Oleh karena itu, khâtam al-anbiyâ yang merupakan salah satu dari laqab Nabi Muhammad Saw bermakna bahwa beliau adalah paling akhirnya nabi Tuhan dan dengan perantara beliau kenabian berakhir. Dengan demikian, Rasulullah Muhammad Saw adalah nabi dan utusan Tuhan yang paling akhir dan setelah beliau tidak akan ada lagi seorangpun yang dipilih dan diangkat sebagai nabi dari sisi Tuhan.

Kepenutupan dan akhir kenabian juga memestikan kepenutupan dan akhir risalah serta syariat. Yakni kenabian adalah seseorang yang menerima wahyu dari sisi Tuhan dan dipilih Tuhan untuk menduduki maqam kenabian. Dan juga telah diwahyukan kepadanya makrifat-makrifat dan hukum-hukum Ilahi yang merupakan penjelasan daripada ushul dan furu’ agama. Adapun risalah bermakna bahwa seseorang telah dipilih dalam maqam kenabian dan juga mendapat tugas dari sisi Tuhan untuk menyampaikan makrifat-makrifat serta hukum-hukum Ilahi kepada manusia. Di samping itu, dia berusaha merealisasikan makrifat-makrifat dan hukum-hukum Ilahi tersebut di tengah-tengah masyarakat demi membawa dan mengarahkan masyarakat kepada kesempurnaan dan kebahagiaan. Dan dari dimensi seorang nabi menjalankan tanggungjawab merealisasisikan hukum-hukum dan undang-undang Tuhan maka dia juga mendapatkan maqam imamah.[3] Berdasarkan ini, para nabi Tuhan memiliki tiga maqam, yaitu kenabian, risalah, dan imamah. Yakni membawa wahyu dan syariat Tuhan dan juga bertugas menyampaikan serta merealisasikan makrifat-makrifat dan hukum-hukum Ilahi di tengah-tengah masyarakat. Sebagaimana al-Qur’an, ketika berbicara tentang kenabian umum kadang mengungkapkan kenabian para nabi dengan kata “nabiyyin”: “… Lalu Allah mengutus para nabi (untuk) menyampaikan kabar gembira dan peringatan….” (Qs. al-Baqarah [2]: 213) dan kadang dengan kata “rusulana”: “Sungguh, Kami telah mengutus rasul-rasul Kami dengan bukti-bukti yang nyata dan Kami turunkan bersama mereka kitab dan neraca (keadilan) agar manusia dapat berlaku adil.” (Qs. al-Hadid [57]: 25)

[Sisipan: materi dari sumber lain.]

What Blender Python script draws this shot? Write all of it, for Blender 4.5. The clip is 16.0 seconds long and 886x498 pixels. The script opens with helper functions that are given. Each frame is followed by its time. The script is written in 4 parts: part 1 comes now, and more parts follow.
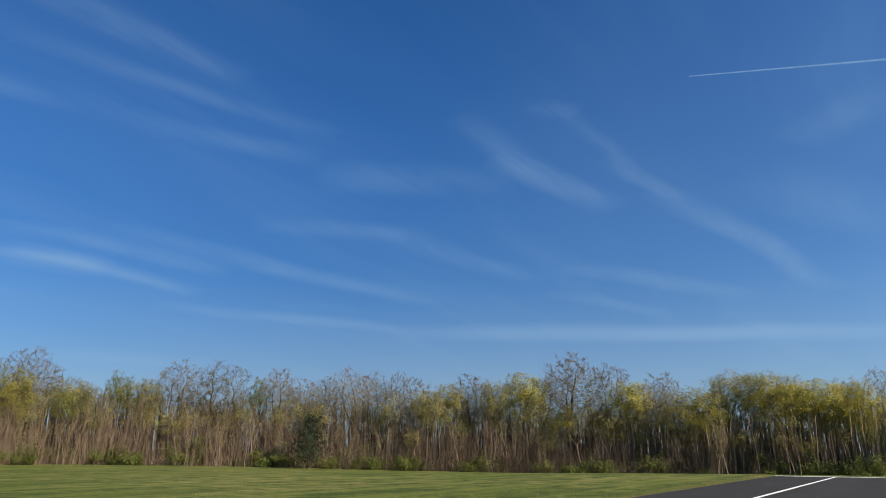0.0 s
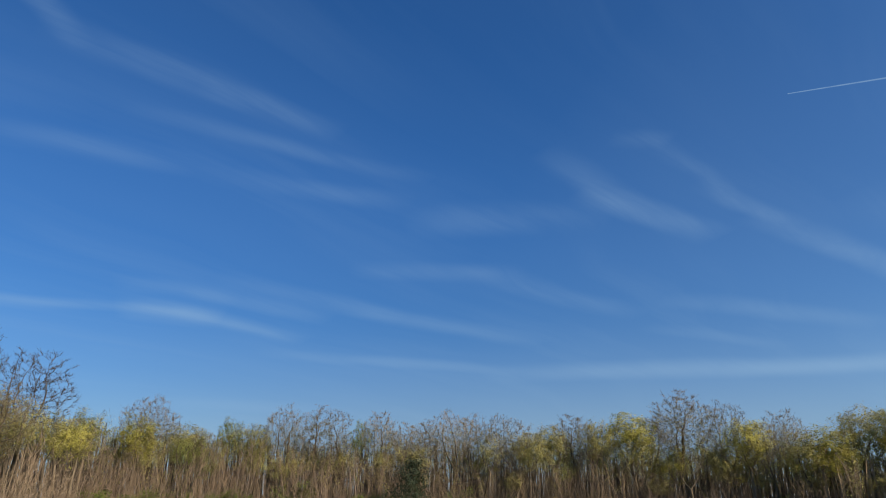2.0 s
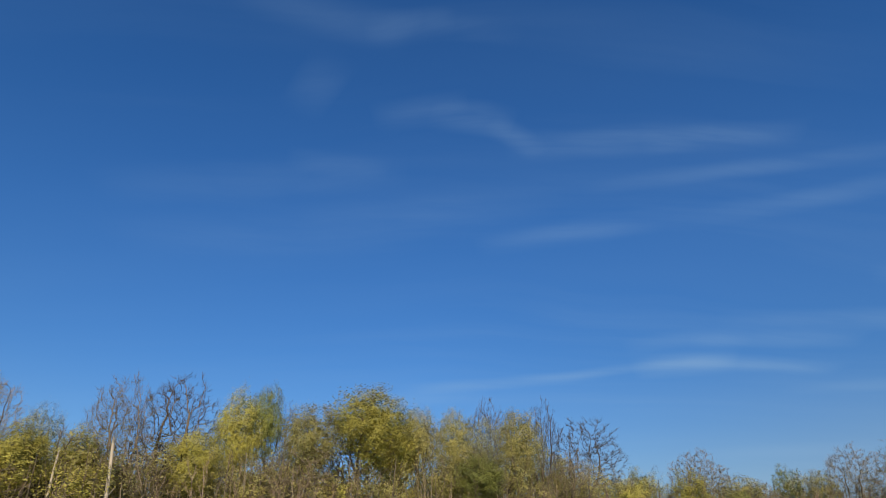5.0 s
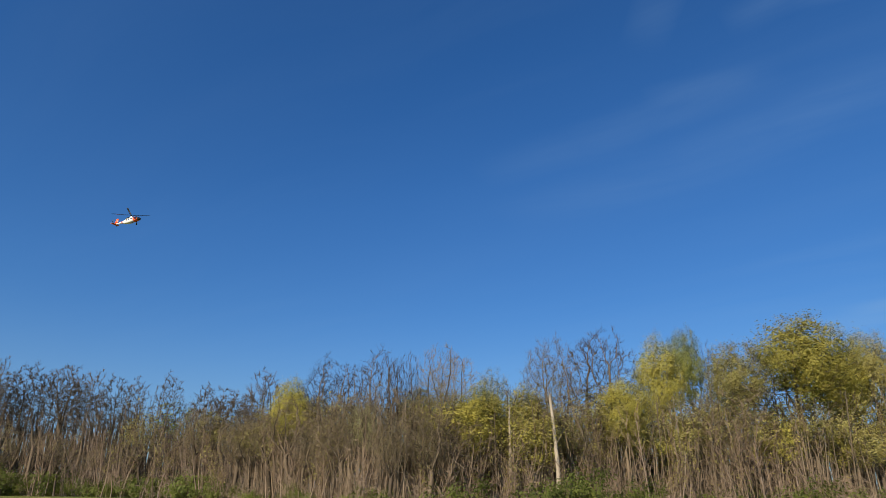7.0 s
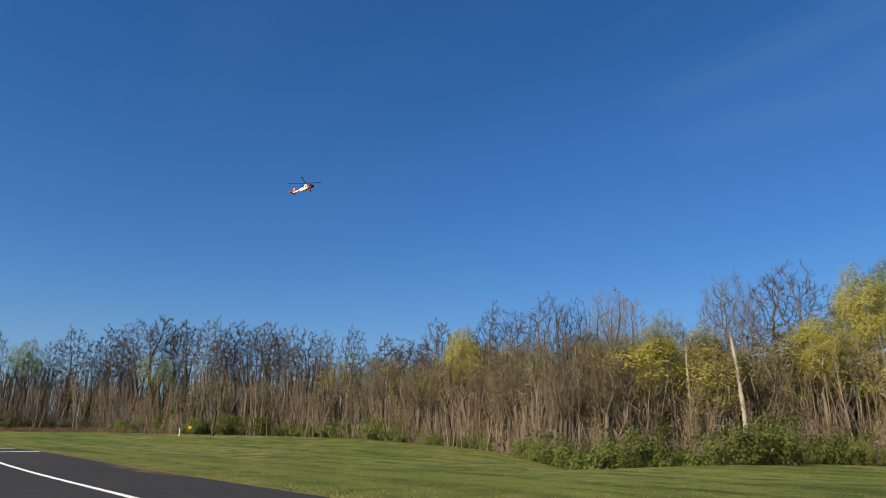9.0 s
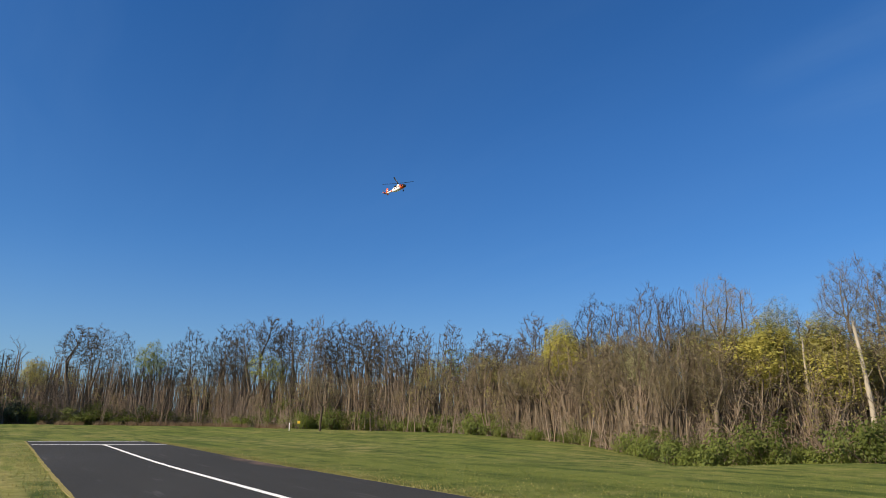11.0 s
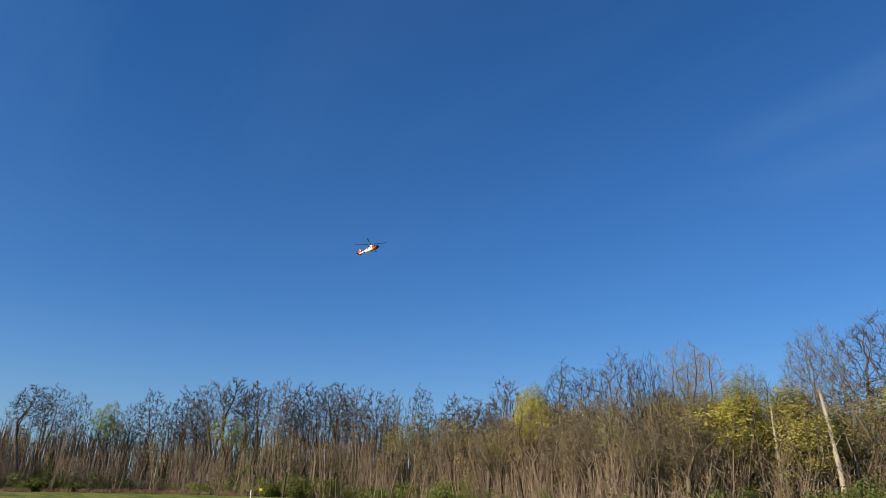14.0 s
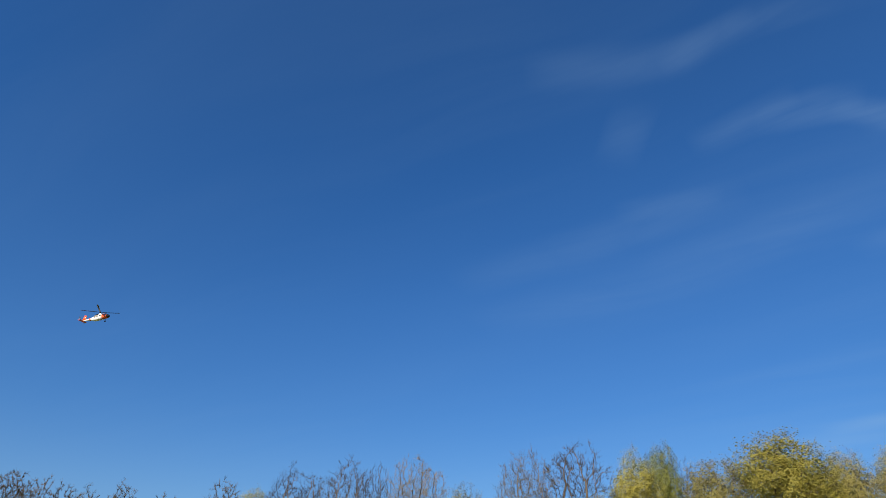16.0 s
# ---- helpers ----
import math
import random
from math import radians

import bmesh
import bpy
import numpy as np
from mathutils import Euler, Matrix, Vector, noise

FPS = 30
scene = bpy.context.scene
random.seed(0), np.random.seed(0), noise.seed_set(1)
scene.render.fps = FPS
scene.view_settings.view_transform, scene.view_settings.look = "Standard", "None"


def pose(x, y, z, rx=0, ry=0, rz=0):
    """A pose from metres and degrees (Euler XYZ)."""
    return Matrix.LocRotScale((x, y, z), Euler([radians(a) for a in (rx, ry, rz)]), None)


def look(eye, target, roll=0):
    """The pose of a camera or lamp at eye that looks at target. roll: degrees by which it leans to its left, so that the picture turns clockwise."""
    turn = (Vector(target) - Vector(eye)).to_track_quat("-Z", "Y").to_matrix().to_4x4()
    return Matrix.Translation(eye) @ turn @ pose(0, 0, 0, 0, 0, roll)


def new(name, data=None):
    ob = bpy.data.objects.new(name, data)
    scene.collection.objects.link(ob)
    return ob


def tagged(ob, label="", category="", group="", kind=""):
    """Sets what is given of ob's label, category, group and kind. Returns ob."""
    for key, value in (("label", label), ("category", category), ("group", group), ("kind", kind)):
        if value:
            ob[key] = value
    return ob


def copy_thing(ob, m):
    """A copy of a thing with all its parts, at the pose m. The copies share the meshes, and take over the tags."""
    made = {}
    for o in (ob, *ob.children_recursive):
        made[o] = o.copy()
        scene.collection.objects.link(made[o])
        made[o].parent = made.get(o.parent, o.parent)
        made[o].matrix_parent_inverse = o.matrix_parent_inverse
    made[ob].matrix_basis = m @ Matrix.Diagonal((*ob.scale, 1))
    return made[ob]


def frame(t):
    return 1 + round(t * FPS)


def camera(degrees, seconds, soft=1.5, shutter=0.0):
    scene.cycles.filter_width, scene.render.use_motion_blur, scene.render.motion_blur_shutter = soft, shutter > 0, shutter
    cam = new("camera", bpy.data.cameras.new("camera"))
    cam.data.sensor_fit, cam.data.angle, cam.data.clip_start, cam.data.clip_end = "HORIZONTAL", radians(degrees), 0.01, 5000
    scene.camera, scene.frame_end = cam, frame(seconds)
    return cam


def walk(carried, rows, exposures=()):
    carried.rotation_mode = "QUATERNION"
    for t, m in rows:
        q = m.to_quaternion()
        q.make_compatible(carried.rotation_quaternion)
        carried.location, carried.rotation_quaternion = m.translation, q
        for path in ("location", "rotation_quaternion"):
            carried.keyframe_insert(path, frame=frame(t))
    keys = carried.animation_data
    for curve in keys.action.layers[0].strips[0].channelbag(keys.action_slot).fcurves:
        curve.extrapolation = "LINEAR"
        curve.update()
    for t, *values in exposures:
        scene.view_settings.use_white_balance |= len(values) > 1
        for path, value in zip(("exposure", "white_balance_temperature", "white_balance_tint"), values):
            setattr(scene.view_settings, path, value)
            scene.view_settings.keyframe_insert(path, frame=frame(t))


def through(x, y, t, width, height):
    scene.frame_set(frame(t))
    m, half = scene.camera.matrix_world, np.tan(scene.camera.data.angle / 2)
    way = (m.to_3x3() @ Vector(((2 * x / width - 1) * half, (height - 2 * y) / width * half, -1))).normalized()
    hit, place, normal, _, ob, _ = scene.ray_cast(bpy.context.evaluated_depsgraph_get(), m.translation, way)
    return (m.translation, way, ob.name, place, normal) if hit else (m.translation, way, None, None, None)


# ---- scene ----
# A model-flying field in spring: mown grass, a paved strip, woods all round.
# x runs along the strip, y across it away from the pilot's side; the viewer stands at the origin.
cam = camera(68.62, 16.0, 0.9)
PATH = (
    (0.0, -54.430, 17.400, -0.003),
    (0.5, -52.733, 17.873, 0.028),
    (1.0, -50.744, 18.892, 0.023),
    (1.5, -48.625, 19.733, -0.044),
    (2.0, -45.863, 20.898, -0.057),
    (2.5, -41.719, 22.265, -0.076),
    (3.0, -35.596, 23.847, -0.069),
    (3.5, -27.881, 25.229, -0.135),
    (4.0, -19.637, 25.694, -0.159),
    (4.5, -11.136, 25.815, -0.086),
    (5.0, -1.743, 25.071, -0.114),
    (5.2, 3.657, 24.381, -0.123),
    (7.3, 36.411, 19.579, -0.446),
    (7.5, 38.164, 18.936, -0.514),
    (8.0, 42.233, 17.548, -0.581),
    (8.5, 45.529, 16.486, -0.616),
    (9.0, 48.313, 15.720, -0.712),
    (9.5, 50.743, 15.264, -0.756),
    (10.0, 53.087, 15.104, -0.811),
    (10.2, 53.952, 15.101, -0.810),
    (12.3, 59.072, 15.770, -0.906),
    (12.5, 59.005, 16.059, -0.908),
    (13.0, 58.209, 17.374, -0.901),
    (13.5, 56.641, 18.977, -0.986),
    (14.0, 54.172, 20.685, -0.983),
    (14.5, 50.738, 22.824, -0.972),
    (15.0, 46.069, 25.194, -1.003),
    (15.5, 39.621, 27.710, -0.969),
    (16.0, 31.065, 29.838, -0.977),
)
walk(cam, [(t, pose(0, 0, 1.65, 90 + p, r, y)) for t, y, p, r in PATH], [(0, 0.5), (2.5, 0.46), (4, 0.47), (5, 0.425), (7.5, 0.44), (10, 0.5), (12.5, 0.59), (14, 0.54), (16, 0.53)])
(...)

Tidaklah salah, kita dapat asumsikan bahwa seseorang dalam syarat-syarat tertentu mempunyai maqam nubuwwah (kenabian) tapi belum diberi tugas risalah dan pada zaman kemudian baru dia dipilih sebagai rasul; akan tetapi kebalikan dari qadiyah ini tidak logis. Maksudnya, pemilihan untuk maqam risalah seseorang tanpa memiliki maqam kenabian dan tidak diwahyukan kepadanya syariat Ilahi adalah sesuatu yang tidak masuk akal.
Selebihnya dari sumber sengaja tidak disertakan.